Kendi içinde iyi olan genel bir fikirden yararlanıldı. Organize hareketler, din ve özellikle de ilişkiler ve davranışlarla ilgili görüşleri hakkında katı fikirlerini yaymak için bundan yararlandılar. Bayan eğitimciler bu konuda bilhassa rol oynadılar. Böylece birleştirici bir insan hakikati üzerinde durmadan bu fikirleri kabullenen koca bir nesil oluştu. Söz konusu hakikat ise zamanın ve yaşam koşullarının değiştiği, dolayısıyla toplumun çıkarları ile uyumlu hale getirmek amacıyla metinlerden çağa uygun hükümler türetmek için rasyonel düşüncenin kullanılması gerektiğidir. Genel olarak halk İslamı eğitiminde gerçek bir reform olarak tanımlanabilecek noktanın, çoğu Arap toplumundaki tartışmalarda görülmemesi talihsiz bir durum. Zira halk İslamı, halen aktif ve önemsiz konulara yapışıp kalmış ve aşırılık için acil ve ucuz seferberliğe uygun bir ortam sunuyor. Bu haklı reformu gerçekleştirmeye kimse cesaret edemedi. Evet, din genel olarak insani bir ihtiyaçtır, ama insanın hayatındaki her şey gibi, insanın bir menfaat uğruna kendisine bulaştırdığı pisliklerden arındırılmalıdır!

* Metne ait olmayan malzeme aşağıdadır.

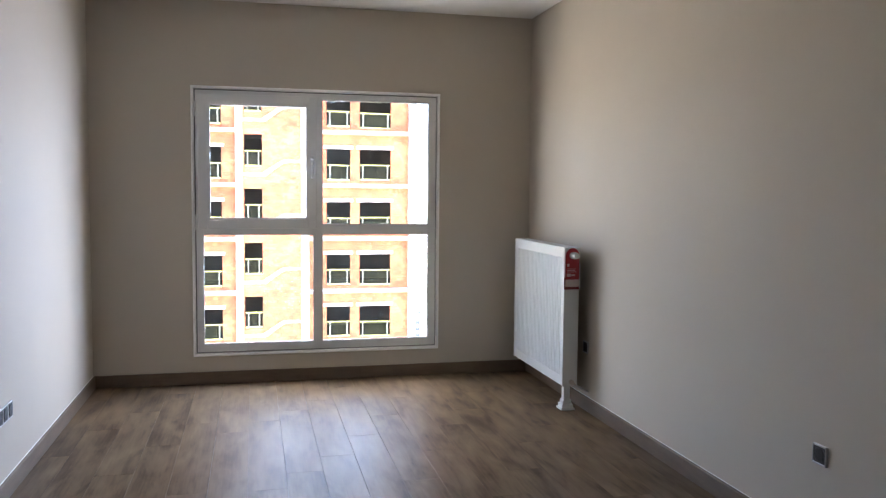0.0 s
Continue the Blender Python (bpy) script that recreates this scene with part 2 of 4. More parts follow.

Pek çok rejim, ‘korktuğu, görmezden geldiği ya da insanları kızdırabilecek şeylerden uzak durmak istediği için’ bu dosyayı ele alma konusunda genellikle isteksiz. Ancak böyle yaparak, bazılarının ilim sahibi olduğu edilen muğlak ve belirsiz fetvalar nedeniyle toplumun tamamını bir çıkmaza sürüklemesine açık kapı bırakıyorlar. İşte dinamik devrimci İslamcılık da bunu temel olarak kullanıyor ve hatta bazı liderler bu eğilime uyum sağlamak için konuşmalarına besmele, ‘la havle vela kuvveta illa billah’ gibi konuşmalarının üçte birini (abartısız) kaplayabilecek dini ifadelerle başlıyorlar.
Müslüman Kardeşler hareketinin yasaklanması bütünün bir parçasıdır. Dolayısıyla, eğitim alanında aşırılığa zemin hazırlayan fikirlerin yayılmasına izin verilmesi, kendilerini ‘vaiz’ atayanların bir fatih gibi karşılanmaları, medyada kitlelerin din ile ilgili çarpık düşüncelerle doldurulmaları, din adı altında örgüt ve bireylerin para toplamalarına izin verilmesi, yasaklamakla yetinmenin bir sonucudur.
Sonuç olarak; dinamik İslam kabuk değiştirse de bizimle kalmaya devam edecek. Devam edecek çünkü toplum ona devam etmesi için gereken hammaddeyi sağlıyor.